Nine-year-old Shaylee Morton of Rumford shows off an 11 5/16-inch brook trout she caught0 Saturday morning during the first round of the Rumford Grange No. 115 Fishing Derby in the Upper West Ellis Fire Pond beside Route 5 in Rumford.

Josh Flaherty, 8, of Scarborough, watches his dad for instructions while trying his hand at catching brook trout during Saturday’s fishing derby at Upper West Ellis Fire Pond in Rumford.

Seven-year-old Haley Martin, right, of Boxborough, Mass., wasn’t too keen to hold the brookie she caught during Saturday morning’s fishing derby in Rumford. Instead, relative Barney Martin holds the fish while Haley’s older sister, Kelsey, 9, tries to talk her into carrying the fish up to be measured.

Patrick Martin, right, of Boxborough, Mass., tries to pick up a lively brookie just yanked out of Upper West Ellis Fire Pond by his 7-year-old daughter Haley while daughter Kelsey, 9, watches in back. The fish was Haley’s first of two 11-inchers caught during Saturday morning’s children’s fishing derby in Rumford.

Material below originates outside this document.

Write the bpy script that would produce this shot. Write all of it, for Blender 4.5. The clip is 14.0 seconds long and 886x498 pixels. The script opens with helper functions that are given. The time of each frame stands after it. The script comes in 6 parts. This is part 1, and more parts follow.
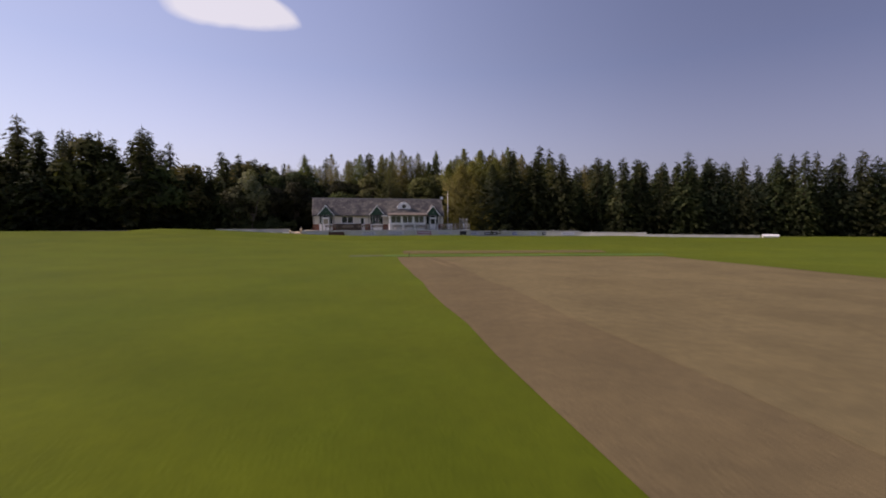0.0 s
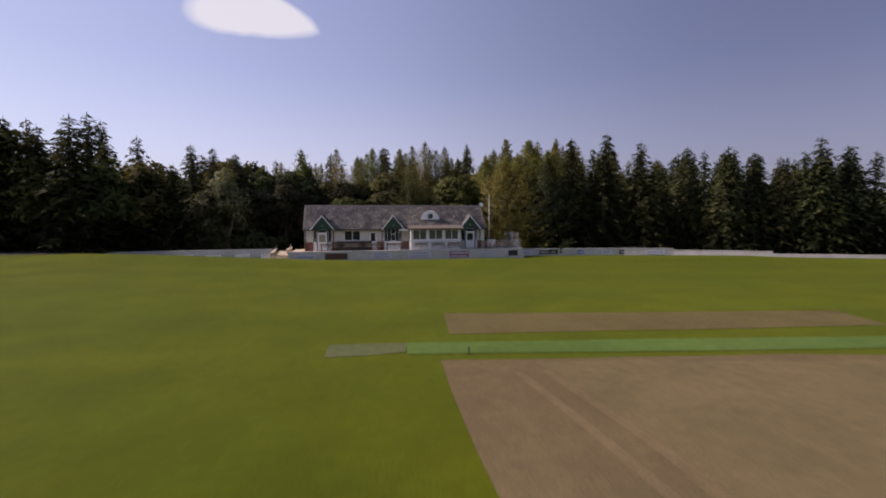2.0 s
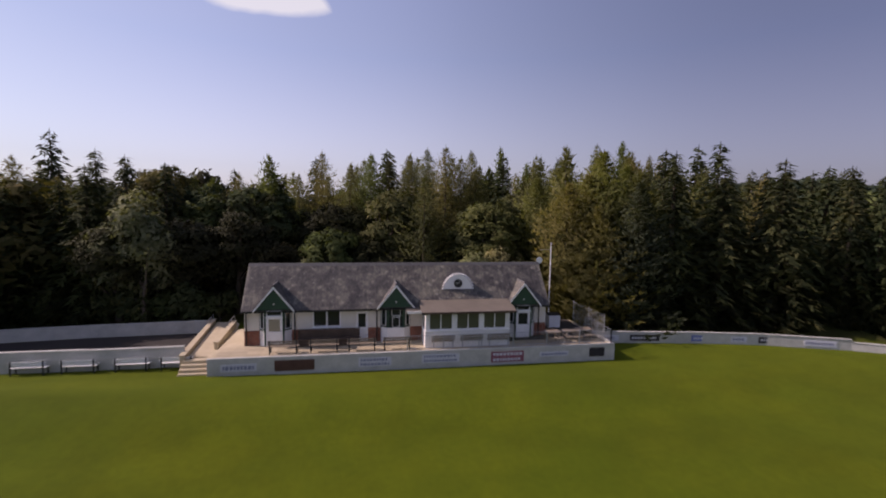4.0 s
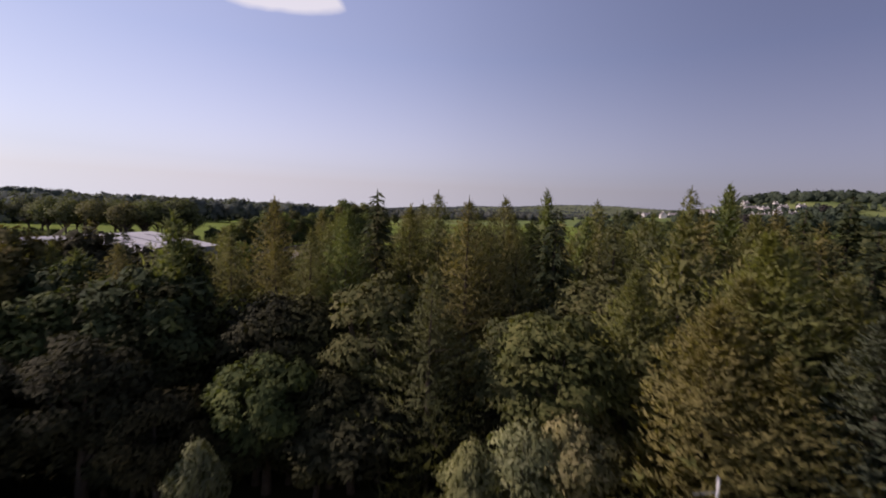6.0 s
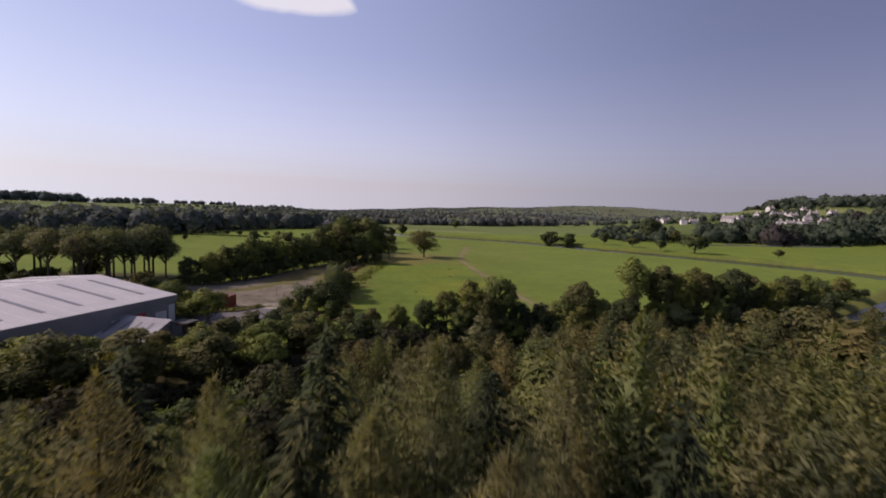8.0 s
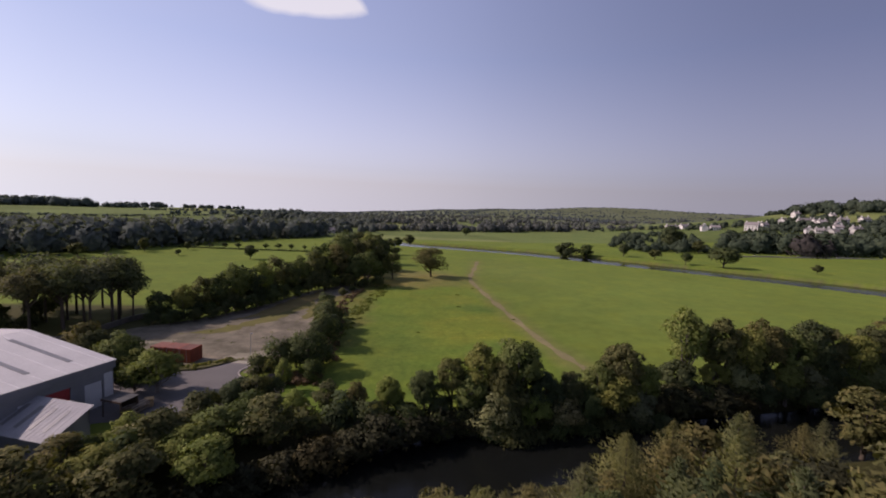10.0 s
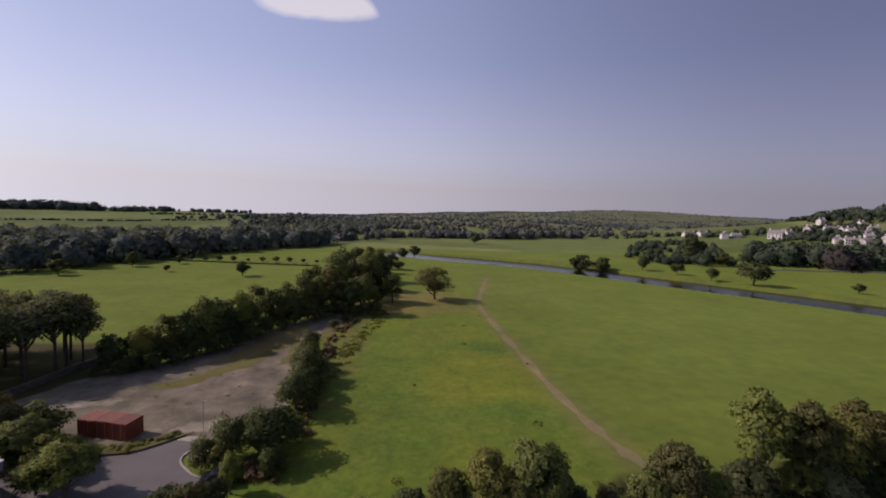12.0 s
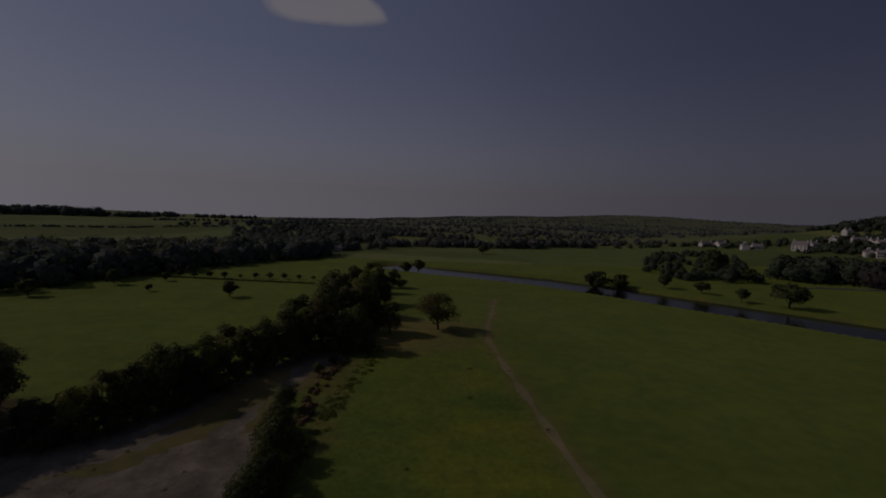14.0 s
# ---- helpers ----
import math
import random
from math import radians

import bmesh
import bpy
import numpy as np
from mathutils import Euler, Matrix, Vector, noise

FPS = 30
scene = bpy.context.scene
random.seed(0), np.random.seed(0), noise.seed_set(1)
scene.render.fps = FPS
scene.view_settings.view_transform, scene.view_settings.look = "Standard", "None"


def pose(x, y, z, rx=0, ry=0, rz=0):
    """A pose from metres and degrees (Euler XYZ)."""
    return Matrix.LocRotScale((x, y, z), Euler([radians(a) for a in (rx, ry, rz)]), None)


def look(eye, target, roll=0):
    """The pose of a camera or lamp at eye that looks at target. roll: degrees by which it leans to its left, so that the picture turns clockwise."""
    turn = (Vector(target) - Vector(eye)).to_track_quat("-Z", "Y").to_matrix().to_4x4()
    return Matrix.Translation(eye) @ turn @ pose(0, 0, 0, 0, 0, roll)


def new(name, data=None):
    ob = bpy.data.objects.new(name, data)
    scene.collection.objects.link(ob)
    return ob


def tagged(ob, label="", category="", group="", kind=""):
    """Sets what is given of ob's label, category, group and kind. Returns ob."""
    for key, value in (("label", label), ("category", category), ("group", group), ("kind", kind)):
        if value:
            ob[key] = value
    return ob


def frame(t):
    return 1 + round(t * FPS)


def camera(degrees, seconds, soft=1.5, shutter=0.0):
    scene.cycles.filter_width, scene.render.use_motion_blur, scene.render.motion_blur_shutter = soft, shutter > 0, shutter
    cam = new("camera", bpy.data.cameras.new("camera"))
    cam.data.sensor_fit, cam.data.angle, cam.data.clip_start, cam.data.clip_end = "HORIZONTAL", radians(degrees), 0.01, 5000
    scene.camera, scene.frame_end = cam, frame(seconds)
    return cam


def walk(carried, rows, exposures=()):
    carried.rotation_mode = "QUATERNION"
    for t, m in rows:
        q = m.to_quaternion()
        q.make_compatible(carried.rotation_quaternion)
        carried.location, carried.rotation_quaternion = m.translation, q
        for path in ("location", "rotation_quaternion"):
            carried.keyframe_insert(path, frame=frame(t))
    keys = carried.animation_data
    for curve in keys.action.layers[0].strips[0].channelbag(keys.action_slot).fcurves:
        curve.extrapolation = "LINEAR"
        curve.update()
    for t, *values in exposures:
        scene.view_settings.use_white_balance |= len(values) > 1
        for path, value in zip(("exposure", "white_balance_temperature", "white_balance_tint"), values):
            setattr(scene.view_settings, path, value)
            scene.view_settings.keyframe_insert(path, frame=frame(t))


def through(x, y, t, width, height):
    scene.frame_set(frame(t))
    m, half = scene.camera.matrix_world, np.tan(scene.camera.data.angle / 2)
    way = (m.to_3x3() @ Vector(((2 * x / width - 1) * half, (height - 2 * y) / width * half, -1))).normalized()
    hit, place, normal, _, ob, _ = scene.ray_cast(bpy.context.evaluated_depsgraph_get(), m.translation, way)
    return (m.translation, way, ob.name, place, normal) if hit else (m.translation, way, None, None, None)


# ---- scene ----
cam = camera(89.2, 14.0, soft=1.85, shutter=0.45)
PATH = [
    (0, (-1.798, -2.976, 2.81), (-1.339, -1.033, 2.678), -0.0),
    (0.5, (-1.396, 1.907, 2.916), (-0.959, 3.854, 2.782), -0.2),
    (1, (-1.089, 7.126, 3.118), (-0.67, 9.077, 2.984), -0.2),
    (1.5, (-0.701, 11.764, 3.526), (-0.296, 13.718, 3.394), -0.3),
    (2, (0.068, 17.165, 4.114), (0.453, 19.124, 3.997), -0.3),
    (2.2, (0.365, 19.273, 4.333), (0.739, 21.235, 4.225), -0.4),
    (4.3, (2.527, 41.082, 10.914), (2.872, 43.043, 10.723), 1.1),
    (4.5, (2.77, 42.87, 11.298), (3.111, 44.832, 11.111), 1.1),
    (5, (3.48, 48.201, 13.067), (3.811, 50.164, 12.872), 1.3),
    (5.5, (4.223, 53.138, 14.79), (4.54, 55.102, 14.585), 1.6),
    (5.7, (4.465, 55.135, 15.328), (4.738, 57.11, 15.176), 2.3),
    (6, (4.806, 58.33, 16.253), (5.118, 60.296, 16.066), 2.2),
    (6.5, (5.452, 62.967, 17.843), (5.754, 64.935, 17.654), 2.3),
    (6.6, (5.565, 63.905, 18.042), (5.855, 65.875, 17.851), 2.3),
    (7, (6.158, 67.762, 19.647), (6.448, 69.732, 19.459), 2.4),
    (7.5, (6.931, 72.154, 21.211), (7.209, 74.126, 21.023), 2.3),
    (8, (7.749, 77.064, 23.066), (8.015, 79.038, 22.877), 2.2),
    (8.5, (8.375, 81.6, 24.663), (8.632, 83.574, 24.475), 2.2),
    (9, (8.992, 85.798, 25.645), (9.239, 87.774, 25.463), 2.0),
    (11.3, (12.768, 103.459, 32.486), (12.956, 105.441, 32.292), 2.3),
    (11.5, (13.104, 105.194, 32.749), (13.289, 107.177, 32.566), 2.2),
    (12, (13.573, 109.405, 33.909), (13.75, 111.389, 33.728), 2.2),
    (12.5, (14.232, 113.743, 35.317), (14.398, 115.728, 35.139), 2.2),
    (13, (14.77, 117.909, 36.687), (14.927, 119.895, 36.51), 2.3),
    (13.5, (15.403, 122.631, 37.904), (15.549, 124.618, 37.732), 2.4),
    (14, (15.848, 127.206, 38.788), (15.991, 129.194, 38.622), 2.4),
]
walk(cam, [(t, look(eye, target, roll)) for t, eye, target, roll in PATH], [(0, 0.0, 6700, 36), (11.5, 0.0, 6700, 36), (12.0, -0.2, 6700, 36), (12.5, -0.72, 6700, 36), (13.0, -1.2, 6700, 36), (13.5, -1.93, 6700, 36), (14.0, -2.75, 6700, 36)])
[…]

While watching the scoreboard at Saturday’s fishing derby in Rumford, Emily Laubauskas, 9, of Mexico, uses her fingers to count while adding inches from her first 11.5-inch-long brook trout to the length of her nearly 11-inch second fish being measured by Arnold Clark Sr. of Rumford.

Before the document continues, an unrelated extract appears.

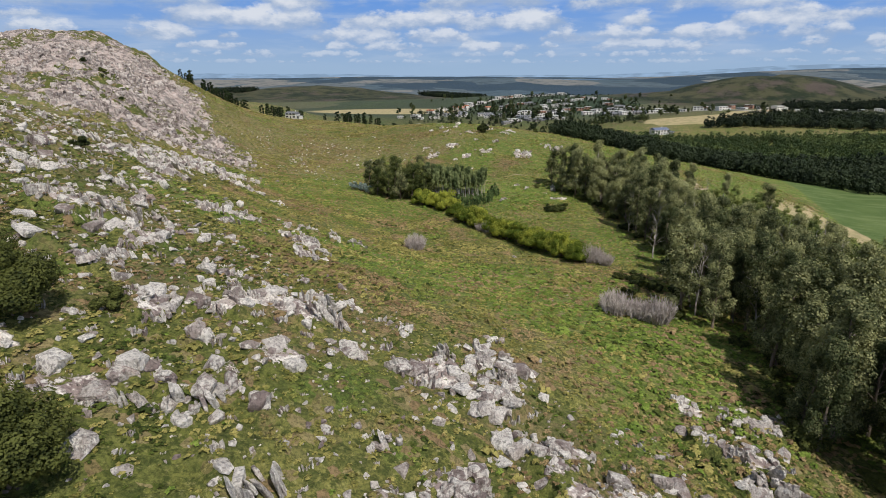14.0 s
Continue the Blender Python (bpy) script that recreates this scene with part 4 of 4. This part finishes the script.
def hill_bushes():
    rng = np.random.RandomState(51)
    wide = [bushy(rng, "hill_bush", "dark rounded wind-clipped bush between the rocks", "shrub", 3.3, 5.0, 800, 0.13, BUSH_LEAF, BARK, 46)]
    tagged(wide[0], group="dark bushes on the hillside")
    stand(wide, [(-26.3, 130.6), (-19.0, 119.6)], rng, 1.08, 1.12)
    small = [bushy(rng, "hill_shrub", "small dark round shrub on the rocky slope", "shrub", 1.5, 2.2, 330, 0.15, BUSH_LEAF, BARK, 16), bushy(rng, "upright_shrub", "small upright dark shrub among pale rocks", "shrub", 0.9, 2.2, 330, 0.14, BUSH_LEAF, BARK, 12)]
    for m in small:
        tagged(m, group="small shrubs on the hillside")
    stand(small, SHRUBS, rng, 0.8, 1.2)
    stand([bushy(rng, "knoll_bush", "broad dark bush beside the boulders on the knoll", "shrub", 2.7, 5.2, 520, 0.15, BUSH_LEAF, BARK, 30)], [(16.3, 351.5), (17.6, 352.6)], rng, 0.9, 1.05)
    pines = [grown(rng, "pine", "dark green pine on the far ridge", "tree", t, 0.2, 0.06, 20, 2.4, 0.25, 0.9, 50, 0.4, DARK_LEAF, BARK) for t in (9, 11)]
    for m in pines:
        tagged(m, group="pines on the ridge")
    spots = [(rng.uniform(-158, -124), 455 + rng.normal(0, 5)) for _ in range(34)] + [(rng.uniform(-120, -92), 474 + rng.normal(0, 5)) for _ in range(16)] + [(rng.uniform(-80, -42), 470 + rng.normal(0, 4)) for _ in range(18)]
    stand(pines, spots, rng, 0.45, 0.75)
    stand([bushy(rng, "dark_thicket", "dark thicket of low pines in the valley mouth", "shrub", 2.4, 3.4, 150, 0.3, DARK_LEAF, BARK, 20)], [(41, 70.5), (44, 71.5), (47, 72), (50, 72.5), (53, 73.5), (56, 74.5), (60, 75.5), (64, 76.5), (49, 70), (53, 70.5), (57, 71.5), (62, 72.5), (67, 74)], rng, 0.95, 1.3)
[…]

With a helping hand from her uncle Barney Martin of Scarborough, Haley Martin, 7, of Boxborough, Mass., gingerly holds an 11-inch-long brook trout she caught during Saturday’s Rumford Grange No. 115 Fishing Derby at her other uncle Joe Martin’s fire pond in Rumford.

Wayne Hodgkins of Roxbury enjoys a Saturday spent with his 3-year-old granddaughter, Serenity Bair of Auburn at the Rumford Grange No. 115 Fishing Derby in Rumford. Even though Bair reeled in two brookies while Hodgkins held the small fishing rod, Bair was more interested in playing with the earthworms before her grandfather used them to bait hooks.

Safely out of reach of curious youngsters at Saturday’s fishing derby in Rumford, a frog watches the action from within the Upper West Ellis Fire Pond. It was a cool place to be on a hot summer day.